詳しくは別記事にて写真とともに説明している。
ダメーク・ストゥーパと考古学博物館で仏教の原点にふれる
有名観光地なので詐欺やボッタクリがたくさんいる。少し歩けばすぐに話しかけられ、慣れるまでは特に鬱陶しい、もしくは恐怖を感じるが、それも慣れるまで。治安もそこまで悪くないので夜遅くに出歩かないなど最低限気をつけていれば問題ないだろう。
ヒンドゥー教の一大聖地だけありアクセスは良く、のんびり鉄道で行く方法と飛行機で行くほうがある。
バラナシ空港へはデリーからだと、1時間30分くらい。空港からはオートリキシャかタクシーで市内へ。
ニューデリー駅から寝台列車でバラナシ駅もしくはバラナシ郊外のムガル・サラーイ駅まで行ってそこからオートリキシャでも可。バラナシ駅行きよりムガル・サラーイ行きのほうが本数が多い。所要時間は最低半日は見ておこう。
インドの列車は遅れることが当たり前なので時間に余裕がない人、または旅慣れない人は飛行機の方が無難。ただ、将来日本の新幹線が走ることが決定しているインド。インドならではの寝台列車に乗ることは今しかできない貴重な経験になるので寝台列車をオススメしたい。
インドに行く旅行者が必ずと訪れると言っても過言ではないヒンドゥー教の聖地バラナシ。インドに行くと人生観が変わると言う人がいるが、その多くの要素はバラナシが持っているように思う。
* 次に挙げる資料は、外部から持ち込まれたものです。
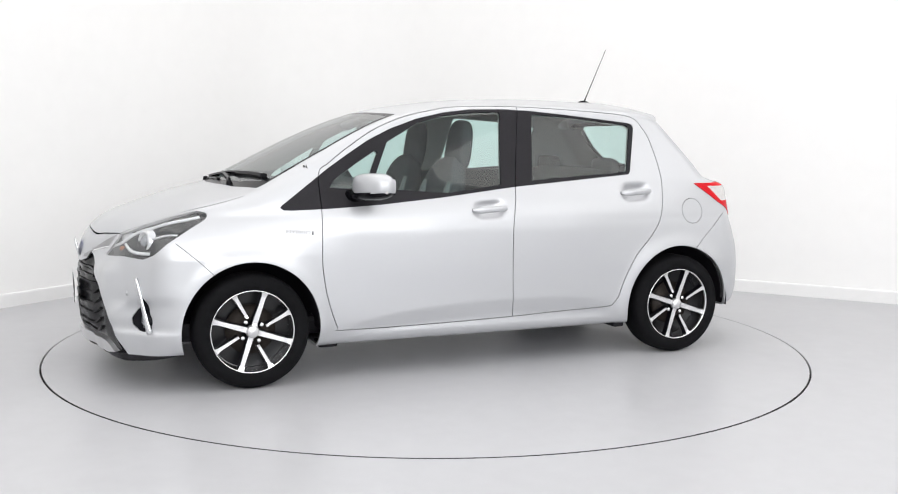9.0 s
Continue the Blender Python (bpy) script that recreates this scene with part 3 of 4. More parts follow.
for hx in (HUB_X, -HUB_X):
    for sd in (1, -1):
        wheel_arch(hx, sd)
bm = bmesh.new()
box(bm, 0.05, 0, .27, 3.3, 1.30, .10, .03)
bpart("underbody", bm, DARK, CAR)


# ---- wheels ----
def wheel():
    """A wheel about the y axis, its outer face towards +y, hub face at y = 0."""
    w = new("wheel")
    R, RR = .2895, .205
    vs, fs = lathe([(RR, -.165), (.24, -.178), (.268, -.172), (.284, -.155), (R, -.12), (R, -.045), (.284, -.01), (.270, .006), (.24, .012), (.214, .006), (RR, -.004)], 72)
    part("tyre", vs, fs, RUBBER, w, "black rubber tyre")
    vs, fs = lathe([(.199, -.165), (.201, -.02), (.2025, .0), (.2075, .003), (.209, -.004), (.207, -.012)], 72)
    part("rim", vs, fs, ALLOY, w, "machined silver rim edge")
    vs, fs = lathe([(.0, -.105), (.198, -.105)], 48)
    part("wheel_disc", vs, fs, RIMBLACK, w)
    vs, fs = lathe([(.05, -.075), (.125, -.075), (.125, -.095)], 48)
    part("brake_disc", vs, fs, RUST, w, "worn brown brake disc")

    def spoke(a0, r0, a1, r1, w0, w1, name):
        # a tapered bar from hub to rim with a machined face and black flanks
        p0, p1 = Vector((r0 * math.cos(a0), 0, r0 * math.sin(a0))), Vector((r1 * math.cos(a1), 0, r1 * math.sin(a1)))
        d = (p1 - p0).normalized()
        t = Vector((-d.z, 0, d.x))
        vs, n = [], 8
        for i in range(n + 1):
            u = i / n
            c = p0.lerp(p1, u)
            hw = (w0 + (w1 - w0) * u) / 2 + .006 * max(0, (u - .8) / .2) ** 2
            y = -.012 + .010 * u - .014 * (1 - u) ** 2 * 0 + (.004 if i in (0, n) else 0)
            for s_, yy in ((-1, y - .035), (-1, y), (1, y), (1, y - .035)):
                q = c + t * (hw * s_ + (0.004 * s_ if yy < y else 0))
                vs.append((q.x, yy, q.z))
        face, flank_ = [], []
        for i in range(n):
            a = 4 * i
            face.append((a + 1, a + 5, a + 6, a + 2))
            flank_ += [(a, a + 4, a + 5, a + 1), (a + 2, a + 6, a + 7, a + 3)]
        part(name, vs, face, ALLOY, w, "machined silver spoke face", smooth=False)
        part("spoke_flank", vs, flank_, RIMBLACK, w, smooth=False)

    for k in range(4):
        a = math.radians(90 * k + 15)
        spoke(a, .02, a + math.radians(3), .203, .027, .020, "spoke")
        spoke(a + math.radians(55), .072, a + math.radians(49), .203, .013, .019, "spoke")
    vs, fs = lathe([(0, .004), (.026, .003), (.030, -.002), (.034, -.02)], 32)
    part("centre_cap", vs, fs, SATIN, w, "grey centre cap with an oval emblem")
    for k in range(4):
        a = math.radians(90 * k + 56)
        vs, fs = lathe([(0, .0), (.008, -.001), (.011, -.004), (.012, -.03)], 12)
        vs = [(x + .057 * math.cos(a), y - .012, z + .057 * math.sin(a)) for x, y, z in vs]
        part("wheel_nut", vs, fs, CHROME, w)
    return w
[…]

そして行った人が大好きか大嫌いにハッキリ別れる場所。
牛がそこら中をウロウロし、その糞だらけのゴチャゴチャした路地、死体を燃やし続ける火葬場と死体を含め何でも流し全てを清められると信じられているガンジス川。そこで沐浴する人、そのほとりでたむろしている人、どうにかしてお金を貰おうと話しかけてくる沢山の人。
カオスと言う言葉がぴったりのバラナシには訪れる人を惹きつけてやまない魅力が詰まっている。好きになるにしろ嫌いになるにしろ強烈なインパクトを残すことは間違いない。インドを訪れた際は是非行ってみよう。